**Challenge:** Give the listing again character for character, but drop the images.

Start Supplied information

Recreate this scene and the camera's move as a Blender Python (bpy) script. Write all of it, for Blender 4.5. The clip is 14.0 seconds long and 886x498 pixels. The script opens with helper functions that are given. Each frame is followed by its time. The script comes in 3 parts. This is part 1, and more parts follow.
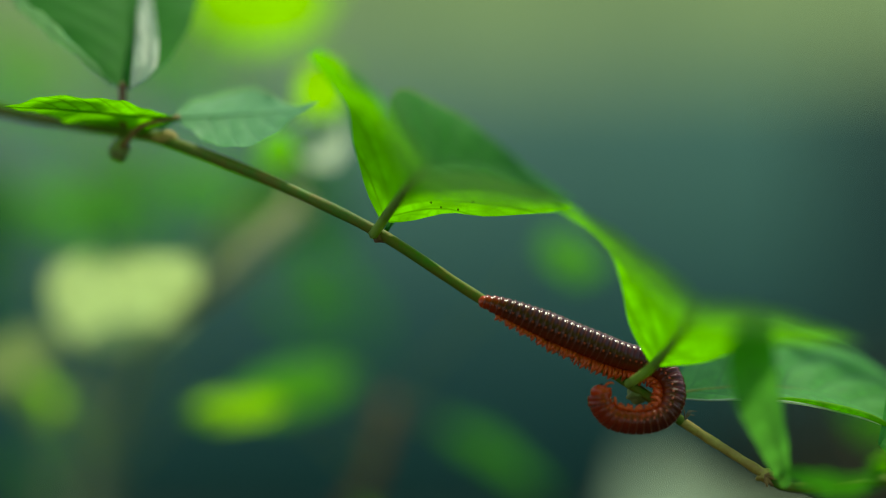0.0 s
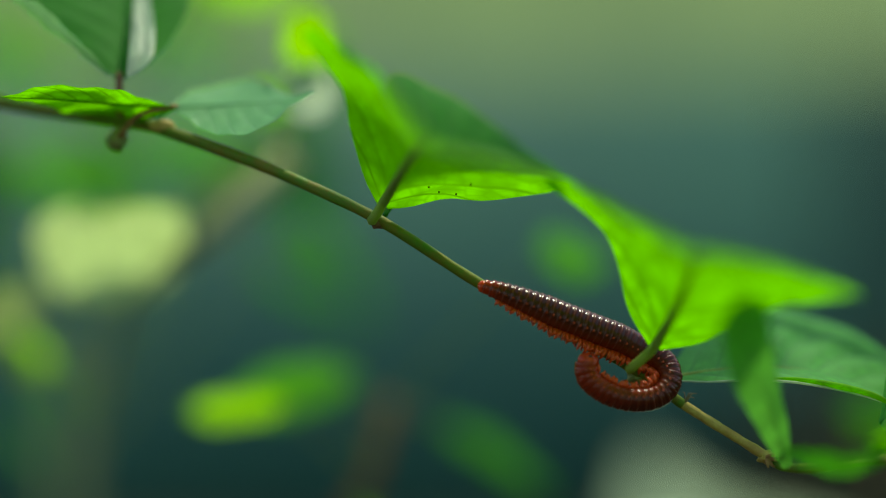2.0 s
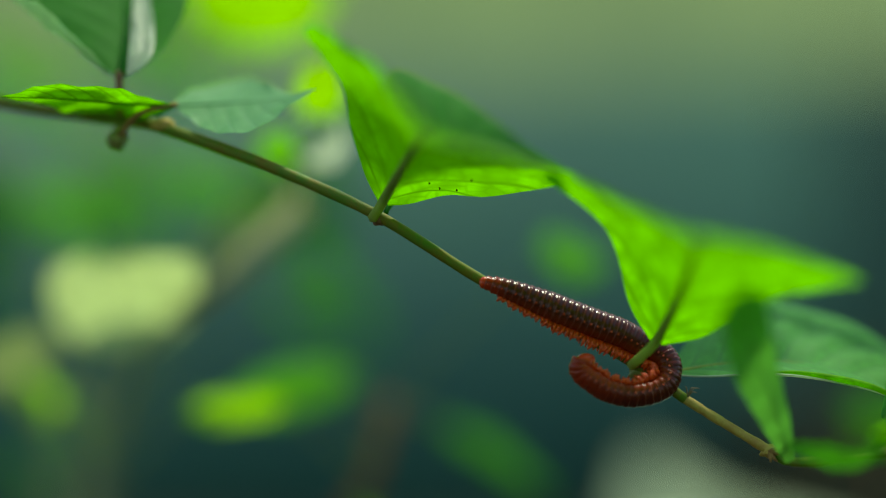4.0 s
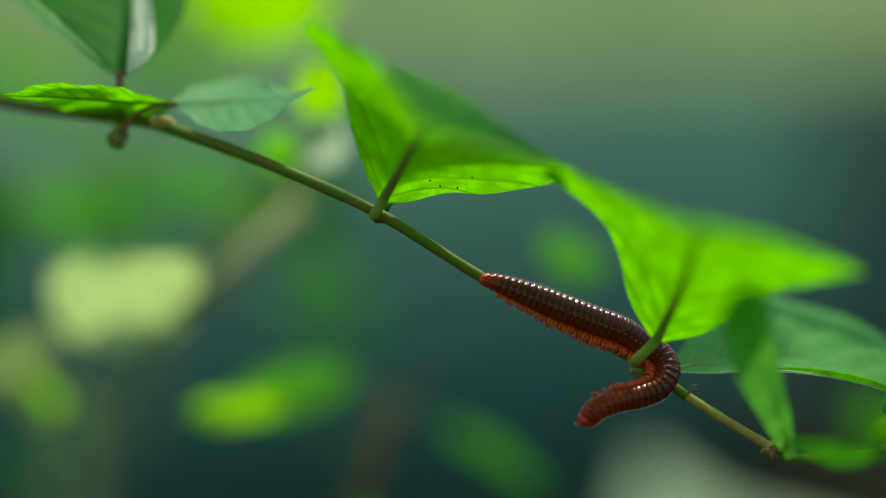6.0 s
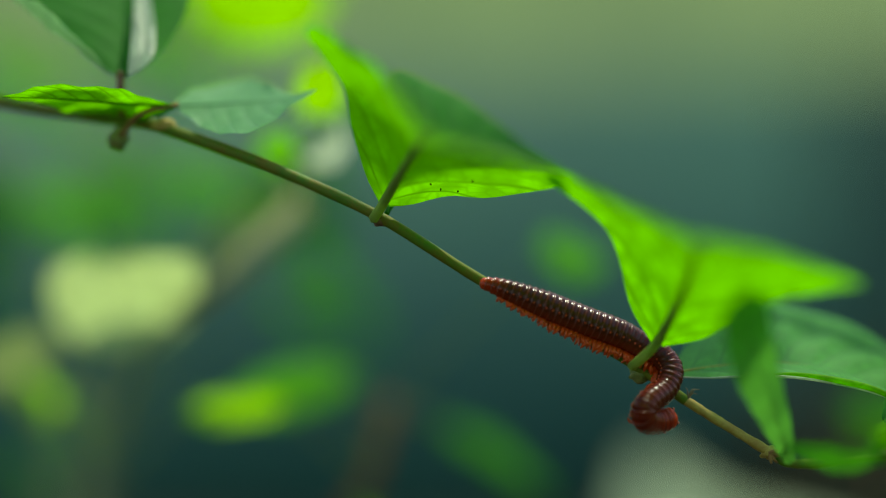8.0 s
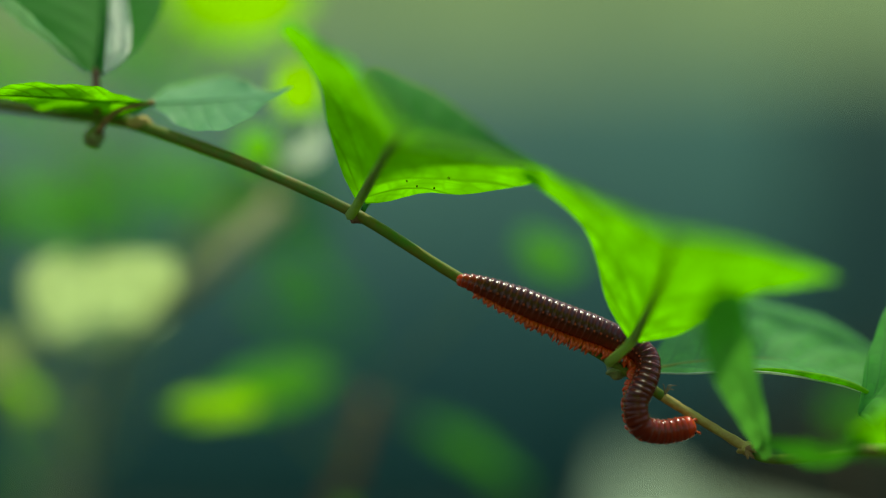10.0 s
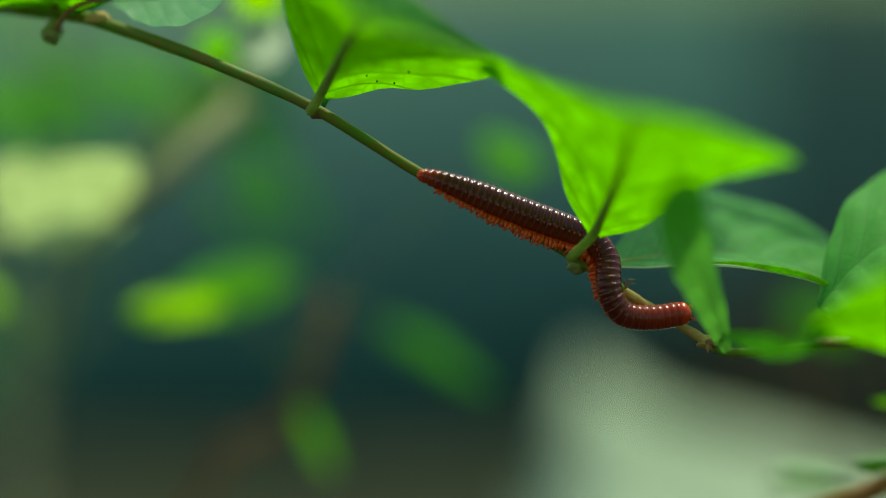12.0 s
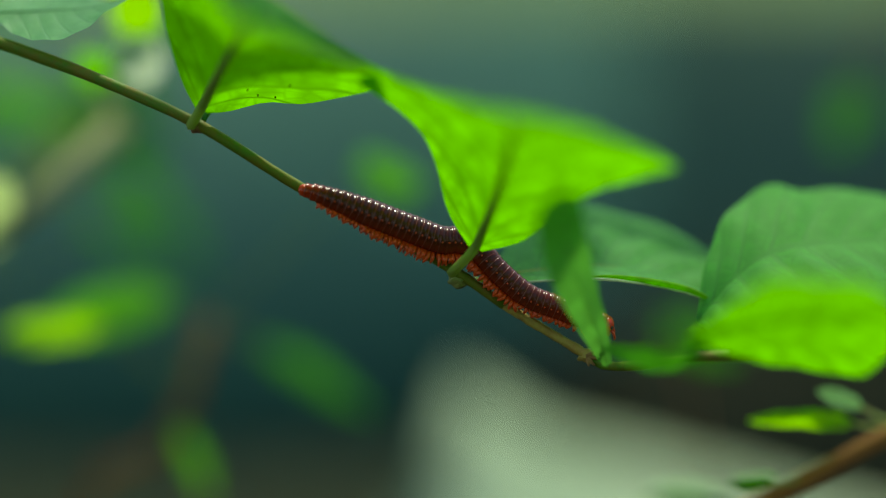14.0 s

End Supplied information

**Response to the exercise:**
Recreate this scene and the camera's move as a Blender Python (bpy) script. Write all of it, for Blender 4.5. The clip is 14.0 seconds long and 886x498 pixels. The script opens with helper functions that are given. Each frame is followed by its time. The script comes in 3 parts. This is part 1, and more parts follow.
0.0 s
2.0 s
4.0 s
6.0 s
8.0 s
10.0 s
12.0 s
14.0 s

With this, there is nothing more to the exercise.